Repeat the full listing below verbatim and keep the images out.

• _STORED RECORDS_
____
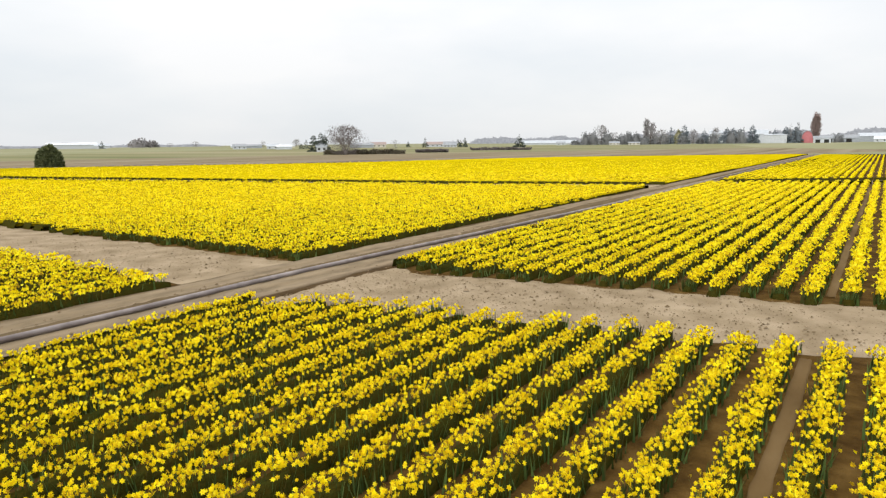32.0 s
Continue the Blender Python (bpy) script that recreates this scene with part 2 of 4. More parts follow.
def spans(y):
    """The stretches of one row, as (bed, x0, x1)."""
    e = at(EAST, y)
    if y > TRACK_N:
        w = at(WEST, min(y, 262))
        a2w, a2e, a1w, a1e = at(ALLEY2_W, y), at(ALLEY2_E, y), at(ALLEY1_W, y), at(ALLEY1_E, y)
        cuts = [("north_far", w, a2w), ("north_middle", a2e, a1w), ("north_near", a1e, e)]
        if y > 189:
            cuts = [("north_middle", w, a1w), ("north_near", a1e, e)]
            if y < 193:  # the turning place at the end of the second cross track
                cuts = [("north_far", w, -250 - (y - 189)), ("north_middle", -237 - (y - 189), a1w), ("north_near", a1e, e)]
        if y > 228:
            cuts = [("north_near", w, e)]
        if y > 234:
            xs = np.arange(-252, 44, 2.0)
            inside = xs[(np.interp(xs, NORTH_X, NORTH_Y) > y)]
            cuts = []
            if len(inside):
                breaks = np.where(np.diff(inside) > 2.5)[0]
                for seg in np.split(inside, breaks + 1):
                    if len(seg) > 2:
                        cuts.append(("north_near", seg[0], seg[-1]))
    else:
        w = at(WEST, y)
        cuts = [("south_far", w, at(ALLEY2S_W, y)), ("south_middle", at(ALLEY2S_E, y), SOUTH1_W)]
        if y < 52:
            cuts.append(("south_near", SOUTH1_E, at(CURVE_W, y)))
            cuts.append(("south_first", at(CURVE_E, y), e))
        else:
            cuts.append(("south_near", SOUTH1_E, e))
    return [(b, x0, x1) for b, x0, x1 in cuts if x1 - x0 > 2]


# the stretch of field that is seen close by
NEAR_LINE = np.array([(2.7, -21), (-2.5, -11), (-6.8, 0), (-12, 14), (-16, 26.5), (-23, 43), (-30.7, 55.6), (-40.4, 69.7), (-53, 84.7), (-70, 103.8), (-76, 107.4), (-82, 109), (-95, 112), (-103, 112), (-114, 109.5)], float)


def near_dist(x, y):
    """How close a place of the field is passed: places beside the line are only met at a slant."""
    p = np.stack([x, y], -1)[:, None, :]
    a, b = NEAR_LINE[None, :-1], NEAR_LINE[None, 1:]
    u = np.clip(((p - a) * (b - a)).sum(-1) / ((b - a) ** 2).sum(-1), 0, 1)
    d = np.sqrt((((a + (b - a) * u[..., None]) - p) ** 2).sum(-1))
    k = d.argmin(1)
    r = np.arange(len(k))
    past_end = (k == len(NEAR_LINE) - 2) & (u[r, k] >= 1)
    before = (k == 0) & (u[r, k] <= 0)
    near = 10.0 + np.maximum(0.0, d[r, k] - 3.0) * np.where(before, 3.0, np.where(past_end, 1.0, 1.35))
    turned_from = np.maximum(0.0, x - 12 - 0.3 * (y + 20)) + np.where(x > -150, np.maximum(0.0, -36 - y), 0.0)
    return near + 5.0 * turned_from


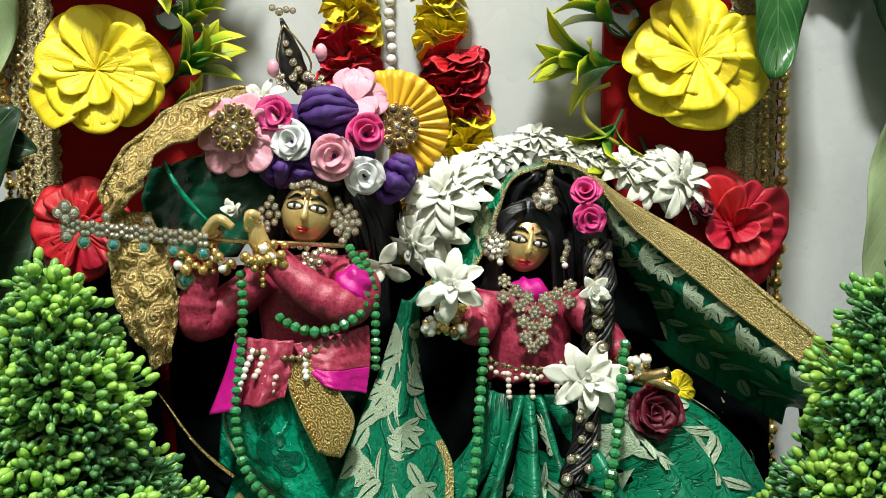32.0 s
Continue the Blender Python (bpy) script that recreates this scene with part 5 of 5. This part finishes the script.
____
• _THE ANSWER_
32.0 s
Continue the Blender Python (bpy) script that recreates this scene with part 2 of 4. More parts follow.
def spans(y):
    """The stretches of one row, as (bed, x0, x1)."""
    e = at(EAST, y)
    if y > TRACK_N:
        w = at(WEST, min(y, 262))
        a2w, a2e, a1w, a1e = at(ALLEY2_W, y), at(ALLEY2_E, y), at(ALLEY1_W, y), at(ALLEY1_E, y)
        cuts = [("north_far", w, a2w), ("north_middle", a2e, a1w), ("north_near", a1e, e)]
        if y > 189:
            cuts = [("north_middle", w, a1w), ("north_near", a1e, e)]
            if y < 193:  # the turning place at the end of the second cross track
                cuts = [("north_far", w, -250 - (y - 189)), ("north_middle", -237 - (y - 189), a1w), ("north_near", a1e, e)]
        if y > 228:
            cuts = [("north_near", w, e)]
        if y > 234:
            xs = np.arange(-252, 44, 2.0)
            inside = xs[(np.interp(xs, NORTH_X, NORTH_Y) > y)]
            cuts = []
            if len(inside):
                breaks = np.where(np.diff(inside) > 2.5)[0]
                for seg in np.split(inside, breaks + 1):
                    if len(seg) > 2:
                        cuts.append(("north_near", seg[0], seg[-1]))
    else:
        w = at(WEST, y)
        cuts = [("south_far", w, at(ALLEY2S_W, y)), ("south_middle", at(ALLEY2S_E, y), SOUTH1_W)]
        if y < 52:
            cuts.append(("south_near", SOUTH1_E, at(CURVE_W, y)))
            cuts.append(("south_first", at(CURVE_E, y), e))
        else:
            cuts.append(("south_near", SOUTH1_E, e))
    return [(b, x0, x1) for b, x0, x1 in cuts if x1 - x0 > 2]


# the stretch of field that is seen close by
NEAR_LINE = np.array([(2.7, -21), (-2.5, -11), (-6.8, 0), (-12, 14), (-16, 26.5), (-23, 43), (-30.7, 55.6), (-40.4, 69.7), (-53, 84.7), (-70, 103.8), (-76, 107.4), (-82, 109), (-95, 112), (-103, 112), (-114, 109.5)], float)


def near_dist(x, y):
    """How close a place of the field is passed: places beside the line are only met at a slant."""
    p = np.stack([x, y], -1)[:, None, :]
    a, b = NEAR_LINE[None, :-1], NEAR_LINE[None, 1:]
    u = np.clip(((p - a) * (b - a)).sum(-1) / ((b - a) ** 2).sum(-1), 0, 1)
    d = np.sqrt((((a + (b - a) * u[..., None]) - p) ** 2).sum(-1))
    k = d.argmin(1)
    r = np.arange(len(k))
    past_end = (k == len(NEAR_LINE) - 2) & (u[r, k] >= 1)
    before = (k == 0) & (u[r, k] <= 0)
    near = 10.0 + np.maximum(0.0, d[r, k] - 3.0) * np.where(before, 3.0, np.where(past_end, 1.0, 1.35))
    turned_from = np.maximum(0.0, x - 12 - 0.3 * (y + 20)) + np.where(x > -150, np.maximum(0.0, -36 - y), 0.0)
    return near + 5.0 * turned_from


32.0 s
Continue the Blender Python (bpy) script that recreates this scene with part 5 of 5. This part finishes the script.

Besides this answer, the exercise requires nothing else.